— Start of GIVEN MATERIAL —

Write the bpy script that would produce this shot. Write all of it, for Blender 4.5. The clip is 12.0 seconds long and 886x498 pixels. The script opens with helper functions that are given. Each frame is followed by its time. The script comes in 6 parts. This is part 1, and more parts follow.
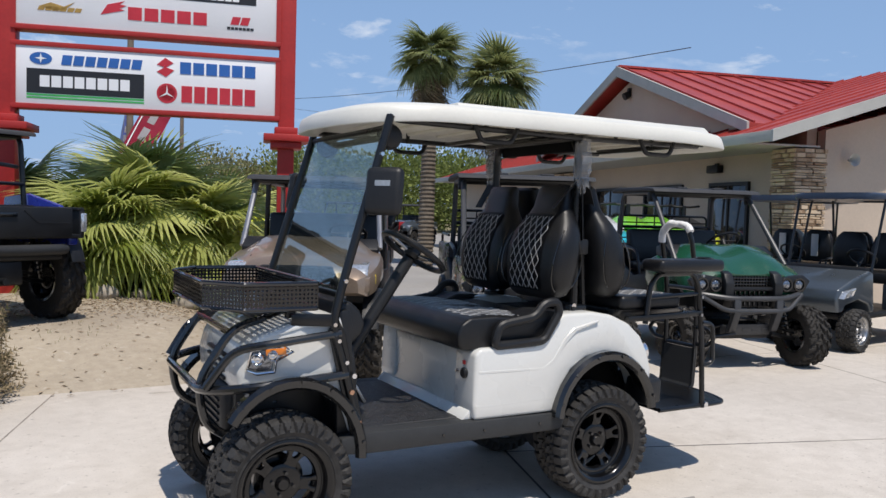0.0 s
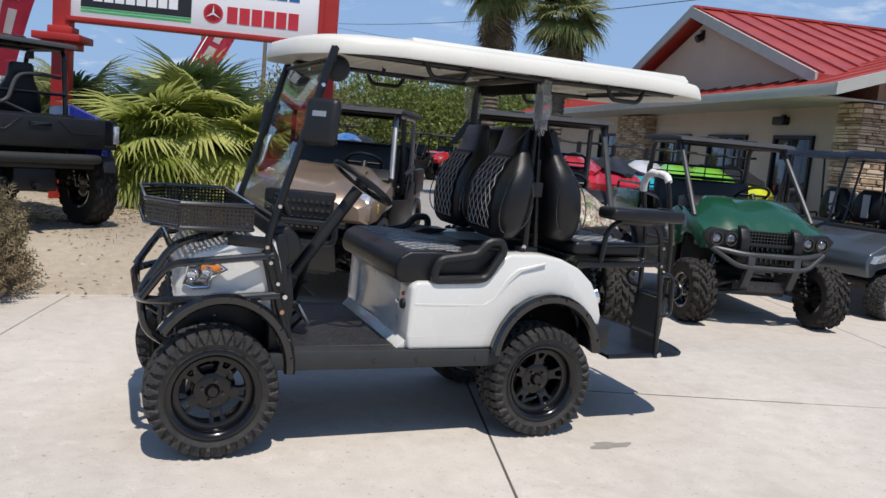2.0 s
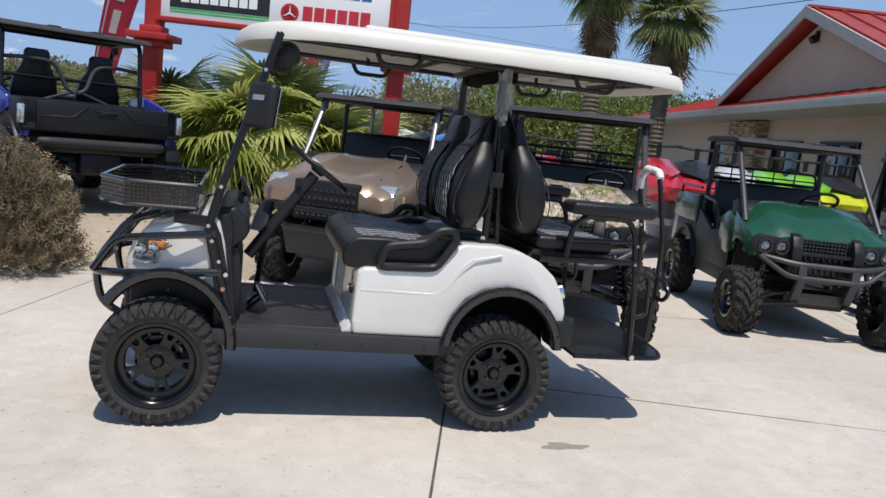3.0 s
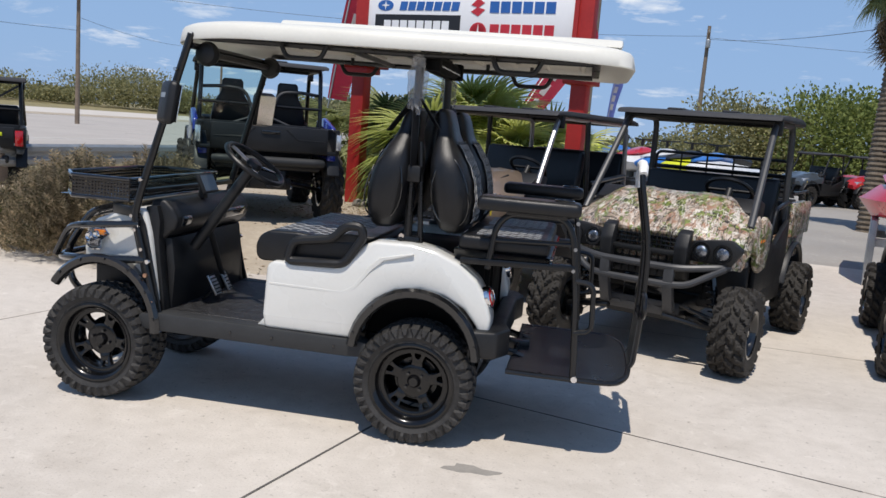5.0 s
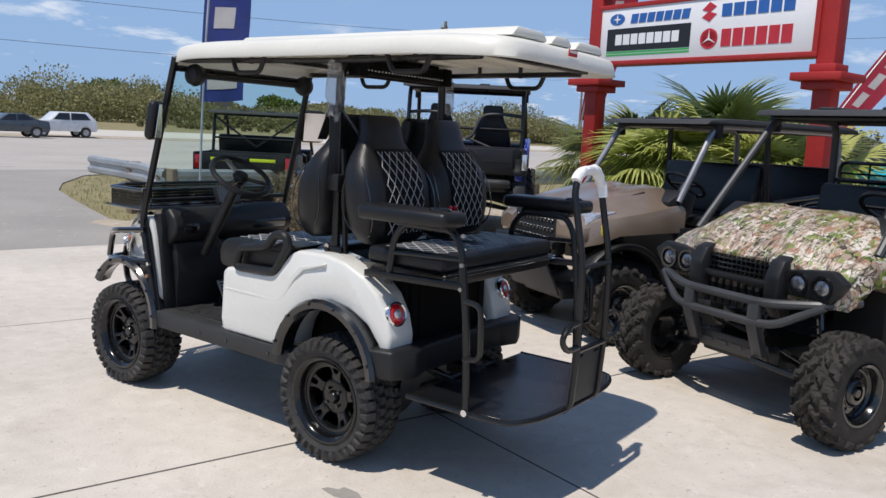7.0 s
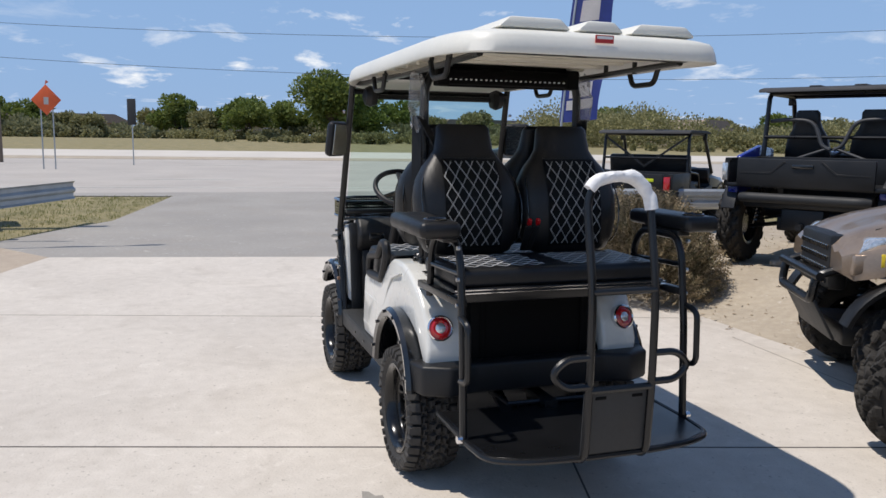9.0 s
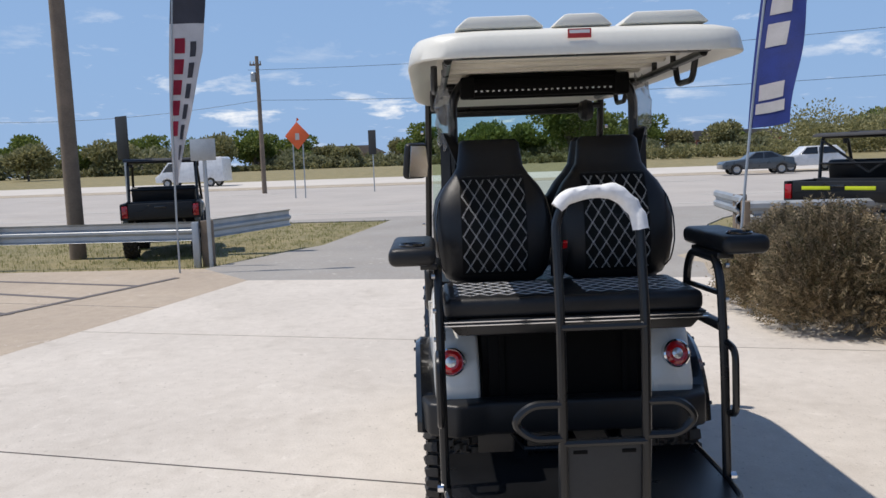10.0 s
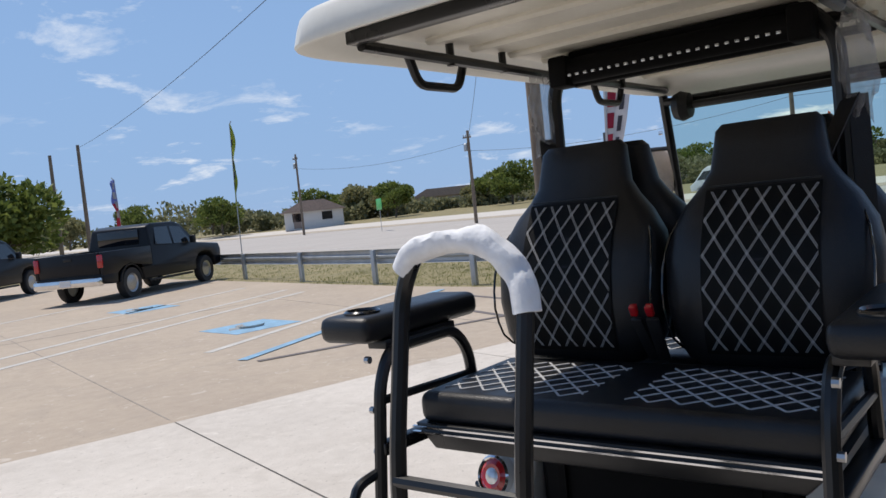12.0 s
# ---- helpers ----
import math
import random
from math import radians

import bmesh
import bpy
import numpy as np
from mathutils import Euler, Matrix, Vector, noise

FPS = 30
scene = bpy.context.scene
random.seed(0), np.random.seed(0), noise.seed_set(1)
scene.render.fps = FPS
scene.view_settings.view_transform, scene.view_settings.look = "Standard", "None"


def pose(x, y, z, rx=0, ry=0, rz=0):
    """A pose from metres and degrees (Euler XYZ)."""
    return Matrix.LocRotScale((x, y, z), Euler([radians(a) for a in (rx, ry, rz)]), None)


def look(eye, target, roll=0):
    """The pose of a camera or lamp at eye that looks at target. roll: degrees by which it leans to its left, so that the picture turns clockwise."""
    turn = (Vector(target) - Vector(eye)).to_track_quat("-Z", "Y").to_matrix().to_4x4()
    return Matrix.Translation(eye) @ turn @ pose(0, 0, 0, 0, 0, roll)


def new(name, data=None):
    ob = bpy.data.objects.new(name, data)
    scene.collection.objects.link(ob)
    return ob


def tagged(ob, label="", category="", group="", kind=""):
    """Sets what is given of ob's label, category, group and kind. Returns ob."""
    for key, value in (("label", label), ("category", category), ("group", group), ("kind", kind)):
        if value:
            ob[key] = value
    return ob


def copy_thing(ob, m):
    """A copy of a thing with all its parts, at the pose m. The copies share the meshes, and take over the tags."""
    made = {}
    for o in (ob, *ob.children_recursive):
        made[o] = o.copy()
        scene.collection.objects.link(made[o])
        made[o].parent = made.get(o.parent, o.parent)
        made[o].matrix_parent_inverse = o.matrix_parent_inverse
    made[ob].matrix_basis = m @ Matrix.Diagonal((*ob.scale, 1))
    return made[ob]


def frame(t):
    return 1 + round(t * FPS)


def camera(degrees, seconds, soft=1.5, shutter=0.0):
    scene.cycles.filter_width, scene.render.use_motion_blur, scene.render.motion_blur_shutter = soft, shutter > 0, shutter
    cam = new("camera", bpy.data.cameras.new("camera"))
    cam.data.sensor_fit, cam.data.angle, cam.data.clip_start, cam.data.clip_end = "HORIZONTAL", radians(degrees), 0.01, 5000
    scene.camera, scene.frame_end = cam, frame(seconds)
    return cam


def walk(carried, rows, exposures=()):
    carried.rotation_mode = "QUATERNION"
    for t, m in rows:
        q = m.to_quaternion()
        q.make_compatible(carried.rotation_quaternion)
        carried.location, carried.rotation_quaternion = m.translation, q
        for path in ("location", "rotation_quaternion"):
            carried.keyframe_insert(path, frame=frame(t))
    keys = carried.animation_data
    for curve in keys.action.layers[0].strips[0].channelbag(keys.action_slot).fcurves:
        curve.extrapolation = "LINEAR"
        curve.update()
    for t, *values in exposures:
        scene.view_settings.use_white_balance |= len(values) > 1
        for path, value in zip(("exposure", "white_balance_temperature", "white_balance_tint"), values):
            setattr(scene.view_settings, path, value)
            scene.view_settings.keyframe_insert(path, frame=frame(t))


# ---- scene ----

— End of GIVEN MATERIAL —

**PROBLEM TO SOLVE:** Find the count of lines in the data above where the string "carried" occurs. Provide that number alone.

**ANSWER BELOW:** 6